Find every line in the records below that holds the word "Blender", and copy each one.

Entries shown →
========================
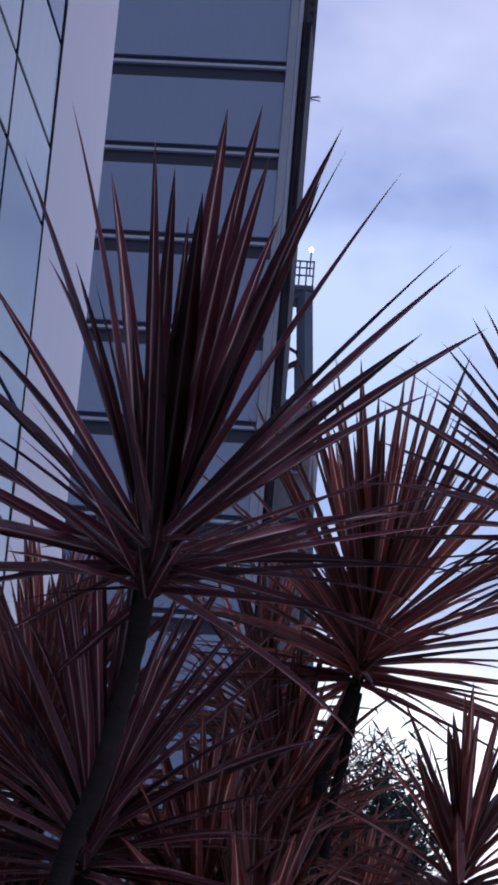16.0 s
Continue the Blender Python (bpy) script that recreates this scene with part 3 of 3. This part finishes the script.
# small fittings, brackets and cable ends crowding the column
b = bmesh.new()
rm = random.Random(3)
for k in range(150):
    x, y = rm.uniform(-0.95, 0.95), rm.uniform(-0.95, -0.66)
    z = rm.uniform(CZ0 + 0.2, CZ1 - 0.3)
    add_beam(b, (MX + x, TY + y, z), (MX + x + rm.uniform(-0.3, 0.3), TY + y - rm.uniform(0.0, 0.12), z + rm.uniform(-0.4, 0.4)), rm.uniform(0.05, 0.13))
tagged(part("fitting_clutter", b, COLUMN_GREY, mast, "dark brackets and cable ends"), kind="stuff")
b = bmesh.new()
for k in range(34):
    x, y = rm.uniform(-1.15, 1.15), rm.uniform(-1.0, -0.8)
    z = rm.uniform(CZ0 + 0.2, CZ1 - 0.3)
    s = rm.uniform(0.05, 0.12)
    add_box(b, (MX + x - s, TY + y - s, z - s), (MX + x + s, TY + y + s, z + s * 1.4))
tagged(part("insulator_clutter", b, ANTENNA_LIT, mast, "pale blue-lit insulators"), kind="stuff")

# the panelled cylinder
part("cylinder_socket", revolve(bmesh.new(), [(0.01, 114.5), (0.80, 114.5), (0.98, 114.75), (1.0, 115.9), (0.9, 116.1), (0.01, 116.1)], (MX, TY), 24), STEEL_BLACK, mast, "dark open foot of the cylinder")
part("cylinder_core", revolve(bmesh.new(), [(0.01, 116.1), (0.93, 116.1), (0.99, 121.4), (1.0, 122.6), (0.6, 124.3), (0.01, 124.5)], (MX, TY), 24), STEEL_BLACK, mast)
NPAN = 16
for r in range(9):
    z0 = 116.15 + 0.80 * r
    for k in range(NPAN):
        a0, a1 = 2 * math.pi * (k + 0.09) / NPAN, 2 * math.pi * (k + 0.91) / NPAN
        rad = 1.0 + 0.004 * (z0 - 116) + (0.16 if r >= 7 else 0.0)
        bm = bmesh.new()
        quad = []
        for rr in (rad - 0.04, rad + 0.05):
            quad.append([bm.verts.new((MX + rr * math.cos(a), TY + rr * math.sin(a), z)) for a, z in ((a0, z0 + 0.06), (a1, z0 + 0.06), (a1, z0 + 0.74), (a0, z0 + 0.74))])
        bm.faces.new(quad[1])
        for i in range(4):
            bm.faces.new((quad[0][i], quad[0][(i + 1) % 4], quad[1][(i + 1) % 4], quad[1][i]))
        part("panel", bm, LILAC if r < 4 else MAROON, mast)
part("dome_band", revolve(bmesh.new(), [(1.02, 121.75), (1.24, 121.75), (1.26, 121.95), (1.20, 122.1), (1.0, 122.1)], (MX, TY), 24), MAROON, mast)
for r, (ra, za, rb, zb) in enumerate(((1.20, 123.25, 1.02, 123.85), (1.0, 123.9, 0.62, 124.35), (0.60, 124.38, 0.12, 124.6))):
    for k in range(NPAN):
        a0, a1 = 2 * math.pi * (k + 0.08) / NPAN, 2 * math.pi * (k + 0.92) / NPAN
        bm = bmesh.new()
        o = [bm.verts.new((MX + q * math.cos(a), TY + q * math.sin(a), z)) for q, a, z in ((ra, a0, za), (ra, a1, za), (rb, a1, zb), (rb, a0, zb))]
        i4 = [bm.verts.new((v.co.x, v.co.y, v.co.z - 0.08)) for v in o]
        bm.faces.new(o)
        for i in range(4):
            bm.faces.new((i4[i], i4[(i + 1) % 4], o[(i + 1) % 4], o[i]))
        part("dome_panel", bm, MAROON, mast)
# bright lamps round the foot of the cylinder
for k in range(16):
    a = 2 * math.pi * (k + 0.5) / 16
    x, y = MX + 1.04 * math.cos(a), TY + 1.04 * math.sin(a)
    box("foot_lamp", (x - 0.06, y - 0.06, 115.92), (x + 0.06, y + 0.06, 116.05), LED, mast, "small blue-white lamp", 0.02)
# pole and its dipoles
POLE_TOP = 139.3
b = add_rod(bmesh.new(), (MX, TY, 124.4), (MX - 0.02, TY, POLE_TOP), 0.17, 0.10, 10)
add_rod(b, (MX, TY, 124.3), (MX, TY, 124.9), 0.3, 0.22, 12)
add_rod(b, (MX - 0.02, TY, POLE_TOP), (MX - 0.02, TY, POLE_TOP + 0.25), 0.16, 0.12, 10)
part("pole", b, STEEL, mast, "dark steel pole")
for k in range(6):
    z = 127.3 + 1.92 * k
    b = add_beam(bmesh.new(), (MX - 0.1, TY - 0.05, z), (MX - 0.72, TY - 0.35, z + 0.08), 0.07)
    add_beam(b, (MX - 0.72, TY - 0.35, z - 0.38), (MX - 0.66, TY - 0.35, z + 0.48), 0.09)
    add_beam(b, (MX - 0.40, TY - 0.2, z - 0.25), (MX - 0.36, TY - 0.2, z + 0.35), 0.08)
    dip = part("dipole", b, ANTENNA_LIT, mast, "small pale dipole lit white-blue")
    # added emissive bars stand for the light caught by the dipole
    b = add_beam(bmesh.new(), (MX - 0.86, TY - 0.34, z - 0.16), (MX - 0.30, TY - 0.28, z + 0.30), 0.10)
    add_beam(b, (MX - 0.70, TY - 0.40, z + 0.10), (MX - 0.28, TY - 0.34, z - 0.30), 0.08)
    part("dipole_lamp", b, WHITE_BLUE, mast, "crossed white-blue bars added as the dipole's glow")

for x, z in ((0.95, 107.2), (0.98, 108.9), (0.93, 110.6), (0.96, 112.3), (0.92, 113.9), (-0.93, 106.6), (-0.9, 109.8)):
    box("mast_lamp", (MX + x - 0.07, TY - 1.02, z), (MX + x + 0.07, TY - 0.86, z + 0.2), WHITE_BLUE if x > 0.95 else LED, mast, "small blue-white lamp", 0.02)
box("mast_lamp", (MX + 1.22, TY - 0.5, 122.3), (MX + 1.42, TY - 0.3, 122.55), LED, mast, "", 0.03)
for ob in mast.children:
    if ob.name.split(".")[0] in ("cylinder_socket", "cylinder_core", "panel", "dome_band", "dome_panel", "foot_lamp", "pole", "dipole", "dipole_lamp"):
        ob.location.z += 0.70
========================
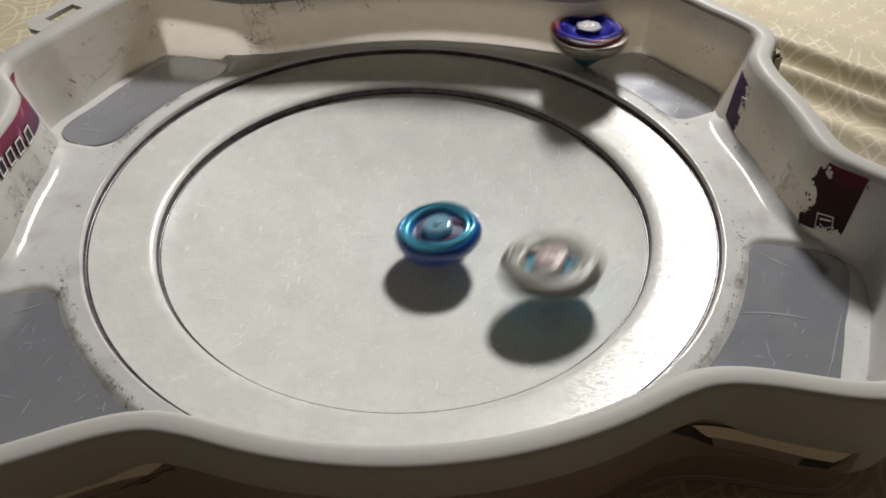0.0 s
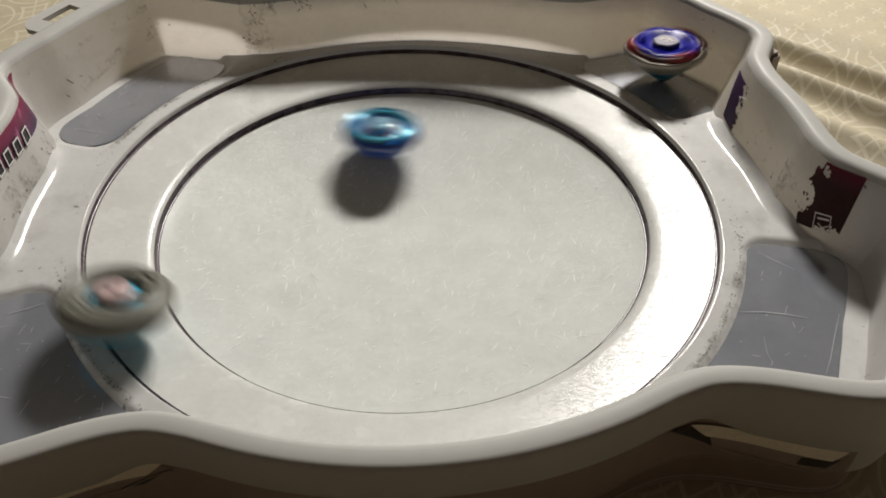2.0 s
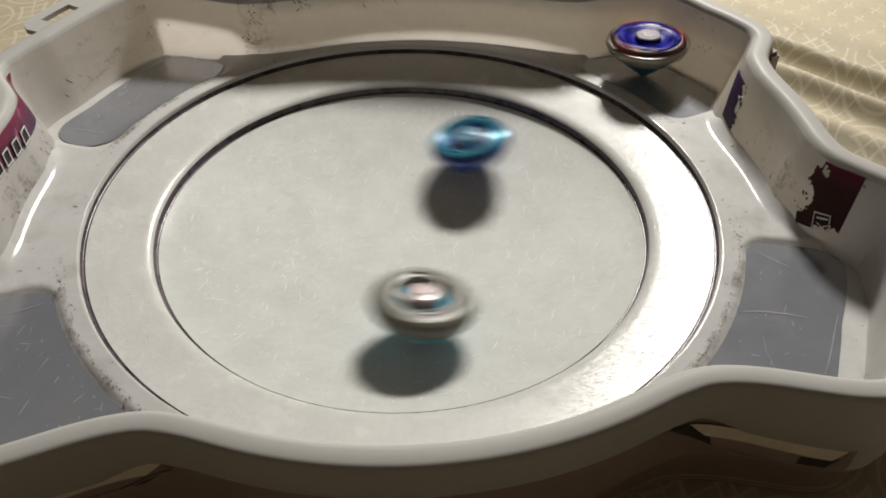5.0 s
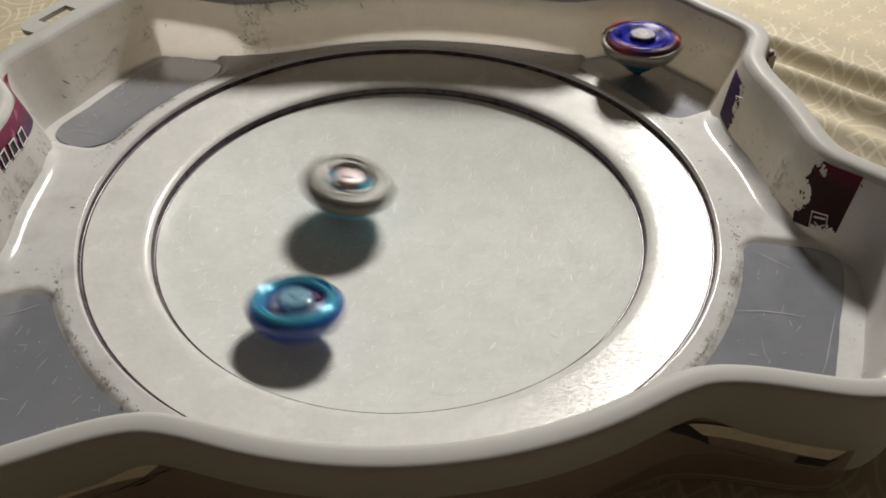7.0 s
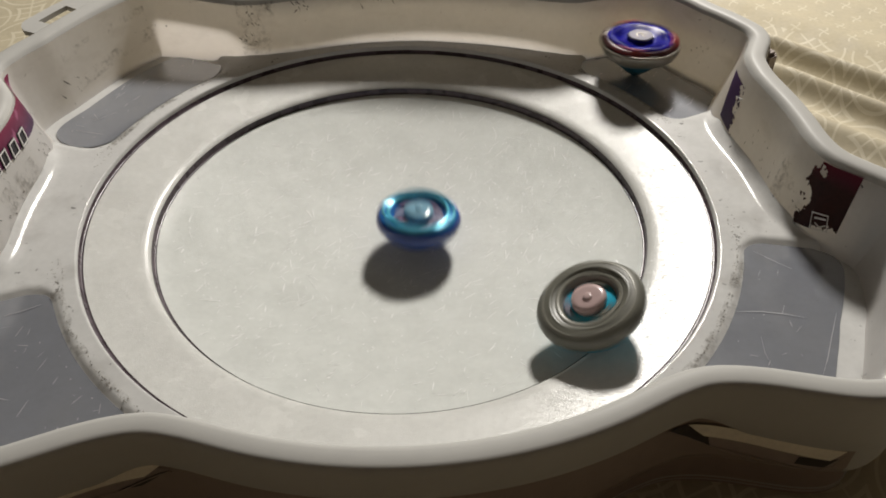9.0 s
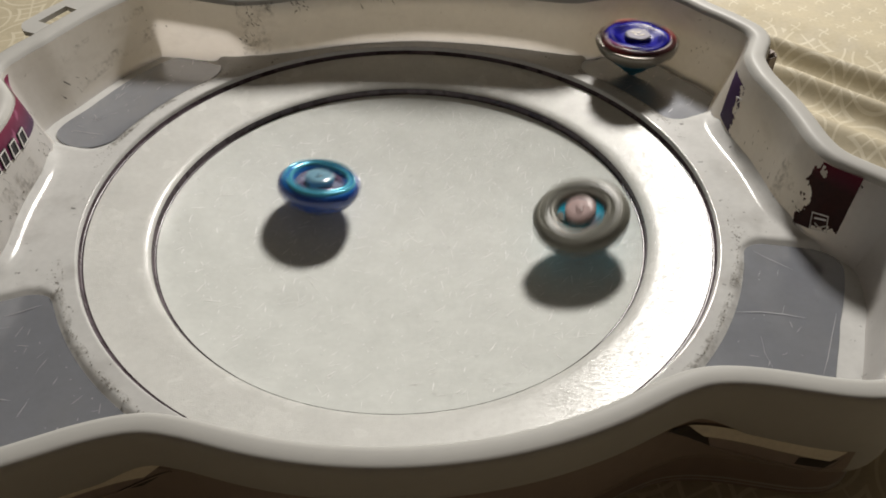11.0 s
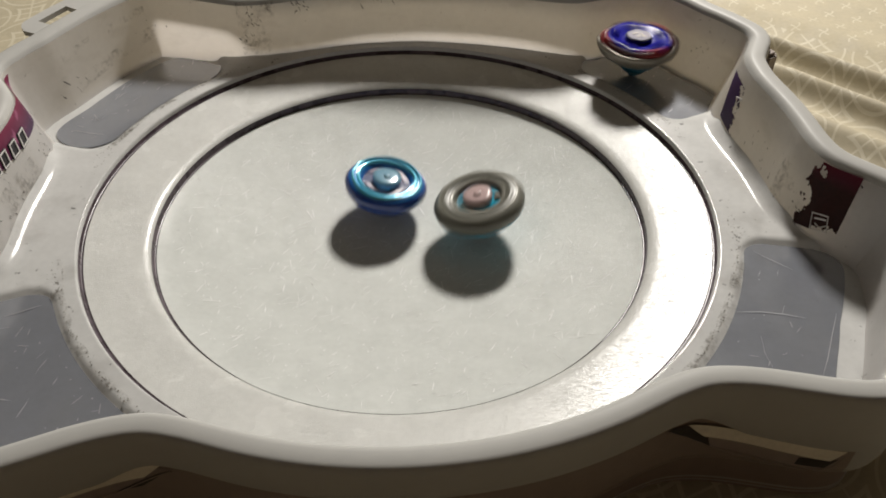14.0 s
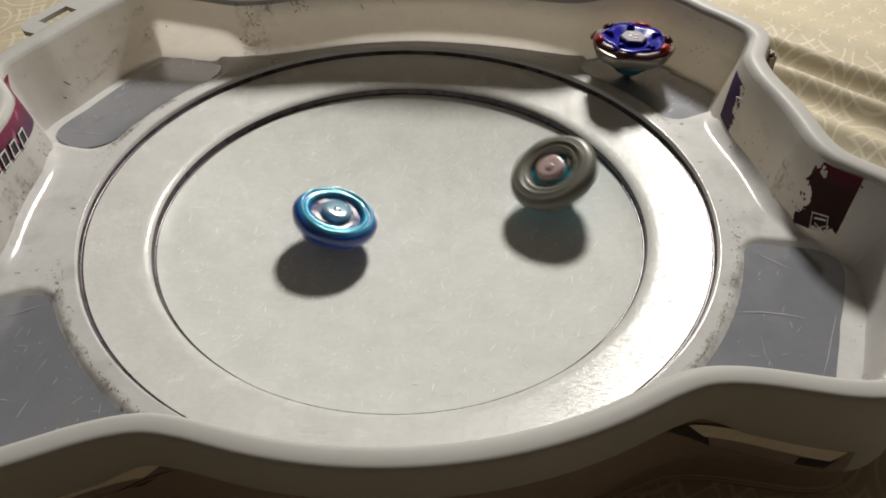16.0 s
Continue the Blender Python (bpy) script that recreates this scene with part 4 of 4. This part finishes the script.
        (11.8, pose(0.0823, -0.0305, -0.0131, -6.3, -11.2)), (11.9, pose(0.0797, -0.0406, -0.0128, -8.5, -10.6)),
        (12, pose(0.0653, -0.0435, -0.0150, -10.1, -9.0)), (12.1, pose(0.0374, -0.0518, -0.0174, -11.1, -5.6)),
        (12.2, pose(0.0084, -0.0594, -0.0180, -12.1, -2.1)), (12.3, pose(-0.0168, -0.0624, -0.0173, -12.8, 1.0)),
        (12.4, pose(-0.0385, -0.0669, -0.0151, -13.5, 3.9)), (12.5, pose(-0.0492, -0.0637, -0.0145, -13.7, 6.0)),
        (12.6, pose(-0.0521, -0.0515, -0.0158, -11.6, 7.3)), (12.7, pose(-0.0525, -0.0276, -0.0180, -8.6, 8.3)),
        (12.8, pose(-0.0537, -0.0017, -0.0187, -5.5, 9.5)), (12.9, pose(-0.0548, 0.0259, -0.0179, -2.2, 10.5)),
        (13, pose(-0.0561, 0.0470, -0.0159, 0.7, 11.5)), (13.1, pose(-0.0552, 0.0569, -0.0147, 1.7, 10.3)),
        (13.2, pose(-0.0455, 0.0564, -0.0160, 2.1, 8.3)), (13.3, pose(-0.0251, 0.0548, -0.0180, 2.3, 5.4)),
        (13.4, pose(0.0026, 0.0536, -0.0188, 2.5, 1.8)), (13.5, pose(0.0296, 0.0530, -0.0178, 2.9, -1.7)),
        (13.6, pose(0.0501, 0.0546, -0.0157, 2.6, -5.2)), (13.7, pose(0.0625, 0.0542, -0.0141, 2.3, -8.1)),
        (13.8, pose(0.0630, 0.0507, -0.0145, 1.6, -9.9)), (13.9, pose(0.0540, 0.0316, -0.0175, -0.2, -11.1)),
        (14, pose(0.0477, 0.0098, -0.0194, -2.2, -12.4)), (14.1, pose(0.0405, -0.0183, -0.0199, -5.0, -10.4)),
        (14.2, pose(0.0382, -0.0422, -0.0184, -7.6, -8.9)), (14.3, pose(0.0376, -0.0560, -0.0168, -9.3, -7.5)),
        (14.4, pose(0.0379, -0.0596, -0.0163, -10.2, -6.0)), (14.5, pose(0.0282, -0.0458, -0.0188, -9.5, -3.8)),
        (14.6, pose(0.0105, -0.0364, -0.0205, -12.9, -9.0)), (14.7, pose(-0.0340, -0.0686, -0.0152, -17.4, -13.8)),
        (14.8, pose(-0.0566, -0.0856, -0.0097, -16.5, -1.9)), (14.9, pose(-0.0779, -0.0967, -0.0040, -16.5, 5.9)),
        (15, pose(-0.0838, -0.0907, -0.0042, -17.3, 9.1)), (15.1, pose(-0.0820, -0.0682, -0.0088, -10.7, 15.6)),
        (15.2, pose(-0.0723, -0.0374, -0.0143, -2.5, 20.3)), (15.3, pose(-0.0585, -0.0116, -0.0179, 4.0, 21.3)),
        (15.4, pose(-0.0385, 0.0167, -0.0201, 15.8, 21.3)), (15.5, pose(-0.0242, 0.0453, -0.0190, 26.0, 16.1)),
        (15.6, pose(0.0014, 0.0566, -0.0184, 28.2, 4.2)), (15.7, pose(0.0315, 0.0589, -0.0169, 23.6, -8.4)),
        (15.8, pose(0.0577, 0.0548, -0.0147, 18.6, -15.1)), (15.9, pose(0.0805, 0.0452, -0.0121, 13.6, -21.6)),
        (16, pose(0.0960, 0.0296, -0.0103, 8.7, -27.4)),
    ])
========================
Full response →
Continue the Blender Python (bpy) script that recreates this scene with part 3 of 3. This part finishes the script.
Continue the Blender Python (bpy) script that recreates this scene with part 4 of 4. This part finishes the script.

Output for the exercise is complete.